中学入学後、浦和レッズジュニアユースに加入。しかし、周囲のレベルは高く、最初はBチームにすら入れなかったという。しかし、週に3-4回をレッズで過ごし、練習のない日は中学のサッカー部で練習を重ねた中澤は、2年時にレギュラーの座を掴む。

ユース昇格が確実視されていたが、中学3年時に、浦和ユースと東福岡高校の試合で、東福岡高校が0-7で圧勝した試合を観たことがきっかけで高校サッカーへの道を志す。

中学卒業後、千葉県の市立船橋高校へ進学。

2年生時には、後に鹿島アントラーズへ入団する羽田憲司とセンターバックを組み、高校選手権に出場。決勝で鹿児島実業と対戦し、自らゴールを決め、選手権での優勝を果たした。

高校3年時にはユース代表に選出され、アジアユースに出場。また、柏レイソルの強化指定選手として練習に参加している。

2001年、高校卒業後に柏レイソルへ入団する。

中澤聡太のJリーグ入り後

中澤は、2001年11月24日の2ndステージ第15節清水エスパルス戦で、途中出場しJリーグデビューを飾る。

同年にはワールドユースU20日本代表に選出され、翌年のレギュラー獲得を期待されるが、2002年のジェフとのリザーブ戦で中足骨を骨折。リハビリに励むも、3年目には同個所の骨折、ようやく復帰が見えてきた頃には逆足の骨折を経験し、ほとんど試合に出れないシーズンを送る。

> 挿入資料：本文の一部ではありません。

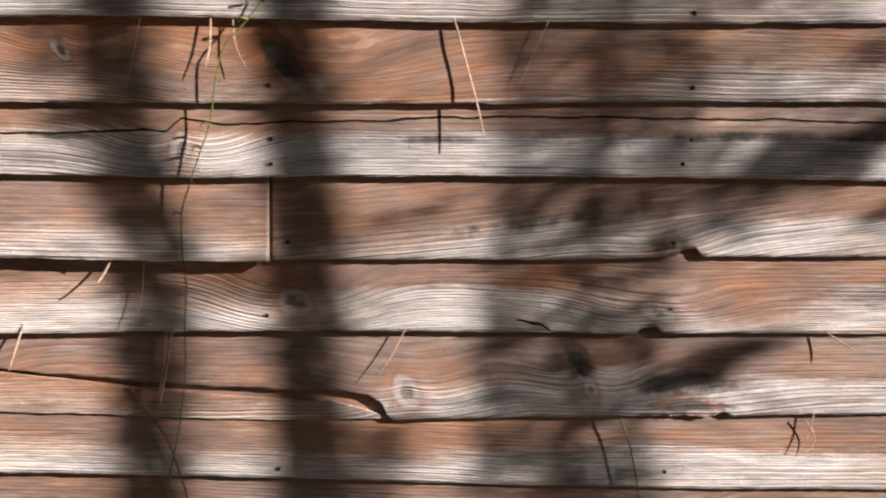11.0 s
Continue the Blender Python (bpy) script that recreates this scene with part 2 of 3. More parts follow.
def mottled(name, a, b, c, scale=30.0, rough=0.85, depth=0.004, metal=0.0):
    m = Nodes(name)
    coord = m.node("ShaderNodeTexCoord").outputs["Object"]
    one, two = m.noise(coord, scale, 5.0, 0.65), m.noise(coord, scale * 0.17, 3.0)
    color = m.mix(m.ramp(one, 0.35, 0.65), a, b)
    color = m.mix(m.ramp(two, 0.45, 0.7, 0.0, 0.7), color, c)
    vary = m.node("ShaderNodeObjectInfo").outputs["Random"]
    color = m.mix(m.ramp(vary, 0.0, 1.0, 0.0, 0.35), color, c)
    m.link(color, m.bsdf.inputs["Base Color"])
    m.bsdf.inputs["Roughness"].default_value = rough
    m.bsdf.inputs["Metallic"].default_value = metal
    m.bsdf.inputs["Specular IOR Level"].default_value = 0.15
    m.link(m.bump(one, 0.7, depth), m.bsdf.inputs["Normal"])
    return m.mat


SIDING = siding_wood()
TRIM = plain_wood("trim_wood", (0.43, 0.29, 0.20), (0.32, 0.205, 0.14), (60, 60, 3), 0.7, 0.0015)
# dark colour that paints in the shade under the hood and indoors
SHADE_WOOD = plain_wood("shade_dark_wood", (0.10, 0.075, 0.055), (0.05, 0.037, 0.028), (40, 40, 40))
ROUGH_WOOD = plain_wood("rough_sawn_wood", (0.20, 0.115, 0.07), (0.11, 0.06, 0.038), (40, 6, 60))
STUD = plain_wood("grey_stud_wood", (0.52, 0.48, 0.43), (0.30, 0.26, 0.22), (130, 130, 4), 0.8, 0.003)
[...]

2006年にFC東京にレンタル移籍を経験するが2試合に出場に留まる。

2007年からはガンバ大阪へレンタル移籍。西野朗監督から声を掛けられて実現したものだった。

ガンバでは2008年からレギュラーを獲得。山口智と不動のセンターバックを形成し、天皇杯、ACL優勝に貢献した。

ガンバの2008年シーズンは、それまでポゼッションに偏っていた戦術から守備の安定性を目指し、リトリート型に変更。結果的に、ディフェンシブゾーンへ出されるパス数を圧倒的に減らすことに成功し、守備の安定に繋がった。中澤は、ゲームキャプテンの山口智の相棒として、高さを生かしたプレーや、前線への正確なフィードで勝利に大きく貢献した。

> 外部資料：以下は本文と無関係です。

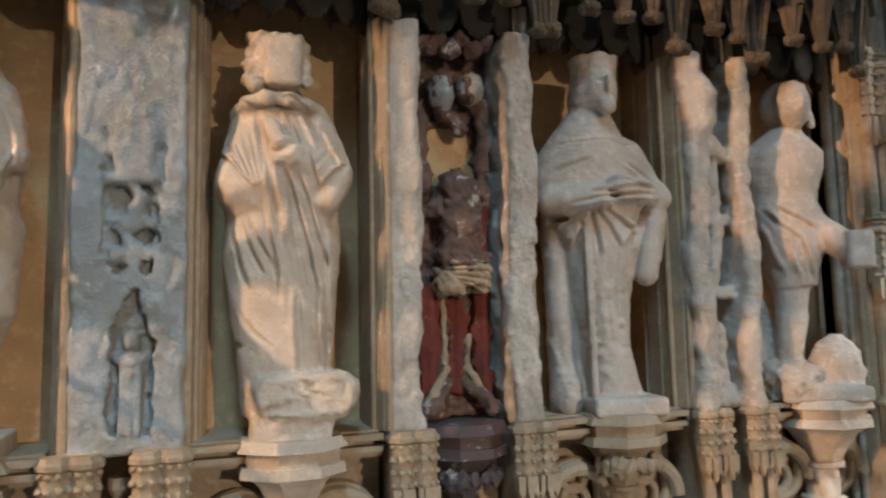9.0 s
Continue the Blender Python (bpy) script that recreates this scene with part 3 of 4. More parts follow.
def bearded(p):
    """A robed, long-bearded figure holding a book, in a cape with pleats."""
    x, y, z = p
    d, a = robe(p, [(0.0, -0.032, 0.0, 0.128, 0.095), (0.10, -0.034, 0, 0.126, 0.092), (0.20, -0.028, 0, 0.136, 0.094), (0.30, -0.014, 0, 0.148, 0.096), (0.45, -0.010, 0, 0.150, 0.098),
                    (0.60, 0.0, 0, 0.148, 0.095), (0.72, 0.005, 0, 0.134, 0.088), (0.80, 0.01, 0, 0.108, 0.078), (0.86, 0.012, 0, 0.078, 0.066), (0.92, 0.012, 0, 0.055, 0.055)])
    # upper arm and hanging sleeve on one side, its hem cut square above the robe
    arm = smin(limb(p, (-0.092, 0.0, 0.785), (-0.142, -0.015, 0.66), 0.040, 0.046), limb(p, (-0.145, -0.020, 0.66), (-0.125, -0.065, 0.57), 0.044, 0.036), 0.02)
    arm = smax(arm, (0.535 + 0.25 * (x + 0.15)) - z, 0.006)
    d = smin(d, arm, 0.025)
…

この年、アジア最優秀選手にノミネートされた遠藤保仁を押しのけ、サポーターから選出されるシーズンMVPを受賞している。

2012年までガンバでプレーした後、2013年からは川崎フロンターレへ移籍し、井川祐輔、伊藤宏樹らと激しいポジション争いを演じた。

しかし、怪我の影響もあり、先発出場の機会は限られ、守備固めとしての途中出場の機会が増えた。

2015年からはセレッソ大阪に移籍。加入シーズンはリーグ戦9試合に出場したが、2016年は序盤で3試合に途中出場したのみで、その後の出場機会は得られず、このシーズン限りで現役を引退した。

中澤聡太の引退後と現在

中澤聡太は引退後、2017年から古巣のガンバ大阪でスカウトを担当した。

2018年を持ってガンバを離れ、2019年からは、ジャパンスポーツプロモーションに所属し、代理人として活動を始めている。

明るい性格で知られ、チームの雰囲気が悪い時にも、声を出して笑顔で盛り上げていた中澤聡太。しかし現役時代の16年間の戦績を見ると、輝かしいものばかりではなく、度重なる怪我や、J2降格など、試練のほうが多かったように思う。

しかし、栄光ばかりでなく、様々な苦い経験をしたからこそ、これからプロになる選手にも、ピークを迎えた選手にも、心から伝えられる“リアルな言葉”があるのではないだろうか。

代理人・中澤聡太としての戦いはどのようなものになっていくのか。セカンドステージはまだ始まったばかりだ。